The first operator is the coalescing operator, ?:, which simply takes, on the left, a possibly empty value, and on the right, a default.  If the possibly empty value is false, null, etc. the result of the expression will be the right hand value; otherwise, it will be the left hand value.

The error-suppression operator, @, also affectionately called the shut-up operator, suppresses pesky warnings from evaluating an expression.  If you’re tempted to use it, you should first consider fixing the error in the first place, but I find it useful when something’s default value (like how accessing a nonexistent array key returns null) is what I want.

Lazy evaluation (also called non-strict evaluation, as opposed to eager or strict evaluation) refers to not evaluating something until strictly necessarily.  For example, if you have “True or ?,” you can tell the result must be True, no matter what ? is.  In PHP’s case, the ? wouldn’t even be evaluated.  Similarly, “False and ?” would always be False, so ? wouldn’t be evaluated.
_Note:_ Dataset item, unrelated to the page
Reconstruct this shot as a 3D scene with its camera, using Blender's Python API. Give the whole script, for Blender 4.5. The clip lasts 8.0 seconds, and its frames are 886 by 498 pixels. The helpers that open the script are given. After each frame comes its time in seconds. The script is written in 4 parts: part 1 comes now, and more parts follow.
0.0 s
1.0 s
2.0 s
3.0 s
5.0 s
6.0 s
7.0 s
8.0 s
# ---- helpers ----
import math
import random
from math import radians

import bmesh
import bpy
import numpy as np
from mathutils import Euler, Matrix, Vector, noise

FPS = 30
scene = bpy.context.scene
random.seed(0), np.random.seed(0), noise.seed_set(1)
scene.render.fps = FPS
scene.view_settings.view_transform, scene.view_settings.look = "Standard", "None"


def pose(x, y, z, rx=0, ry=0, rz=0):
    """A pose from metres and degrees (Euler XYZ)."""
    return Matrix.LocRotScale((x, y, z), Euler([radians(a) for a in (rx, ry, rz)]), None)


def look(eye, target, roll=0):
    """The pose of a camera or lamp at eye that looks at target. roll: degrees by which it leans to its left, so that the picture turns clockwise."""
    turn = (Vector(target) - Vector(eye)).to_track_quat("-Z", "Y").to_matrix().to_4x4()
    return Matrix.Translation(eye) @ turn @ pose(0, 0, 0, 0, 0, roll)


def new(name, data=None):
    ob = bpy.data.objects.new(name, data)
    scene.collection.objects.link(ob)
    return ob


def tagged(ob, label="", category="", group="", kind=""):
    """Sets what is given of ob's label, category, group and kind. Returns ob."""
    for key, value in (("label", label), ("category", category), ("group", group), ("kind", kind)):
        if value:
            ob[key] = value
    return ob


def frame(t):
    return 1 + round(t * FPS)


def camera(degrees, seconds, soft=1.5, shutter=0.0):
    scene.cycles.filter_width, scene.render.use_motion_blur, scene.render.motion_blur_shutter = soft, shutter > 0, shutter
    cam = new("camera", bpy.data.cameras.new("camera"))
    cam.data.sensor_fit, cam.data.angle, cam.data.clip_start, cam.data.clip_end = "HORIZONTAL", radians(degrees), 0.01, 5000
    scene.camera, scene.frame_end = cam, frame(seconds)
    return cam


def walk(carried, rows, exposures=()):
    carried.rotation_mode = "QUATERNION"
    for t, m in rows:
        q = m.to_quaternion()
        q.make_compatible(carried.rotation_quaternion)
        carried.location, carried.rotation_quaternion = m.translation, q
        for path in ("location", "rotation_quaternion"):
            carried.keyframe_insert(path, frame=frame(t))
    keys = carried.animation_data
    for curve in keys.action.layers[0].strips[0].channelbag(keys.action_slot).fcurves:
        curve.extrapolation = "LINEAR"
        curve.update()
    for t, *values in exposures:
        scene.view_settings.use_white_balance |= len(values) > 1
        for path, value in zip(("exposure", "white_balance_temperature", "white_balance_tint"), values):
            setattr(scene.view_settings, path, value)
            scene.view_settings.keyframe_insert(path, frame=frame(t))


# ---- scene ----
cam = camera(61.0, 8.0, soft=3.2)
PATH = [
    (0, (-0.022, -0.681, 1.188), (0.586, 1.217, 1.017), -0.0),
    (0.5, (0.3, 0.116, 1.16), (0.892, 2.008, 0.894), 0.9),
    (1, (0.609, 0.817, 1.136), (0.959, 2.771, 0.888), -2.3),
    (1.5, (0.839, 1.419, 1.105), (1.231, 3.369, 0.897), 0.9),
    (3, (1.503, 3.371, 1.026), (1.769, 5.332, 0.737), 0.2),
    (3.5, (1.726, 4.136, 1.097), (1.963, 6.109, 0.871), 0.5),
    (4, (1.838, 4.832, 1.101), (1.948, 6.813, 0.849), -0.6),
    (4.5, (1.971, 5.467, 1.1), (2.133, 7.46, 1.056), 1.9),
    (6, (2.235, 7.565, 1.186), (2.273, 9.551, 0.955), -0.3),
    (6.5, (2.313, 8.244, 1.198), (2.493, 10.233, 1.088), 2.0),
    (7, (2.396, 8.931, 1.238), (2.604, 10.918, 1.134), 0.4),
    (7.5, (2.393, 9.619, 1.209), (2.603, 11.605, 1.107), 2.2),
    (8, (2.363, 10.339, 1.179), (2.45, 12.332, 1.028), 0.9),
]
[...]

I was pleased to find the previous three operators because it makes providing defaults and making robust code more convenient, which means I’m more likely to develop good habits.  Here’s an example, also including some logical operator tricks:

is_array($a) or die('$a is not an array!  Terminating program.');

($b == 0) and die('$b is equal to 0!  Terminating program.');

@$_GET['page'] ?: 'If $_GET[page] is not defined, I will be returned.';

foreach (@$a ?: array() as $v) {
    echo 'If $a is false, null, or undefined, it will be as though it contained an empty array.';

This makes it easier to have good habits, since error checking is less of a pain.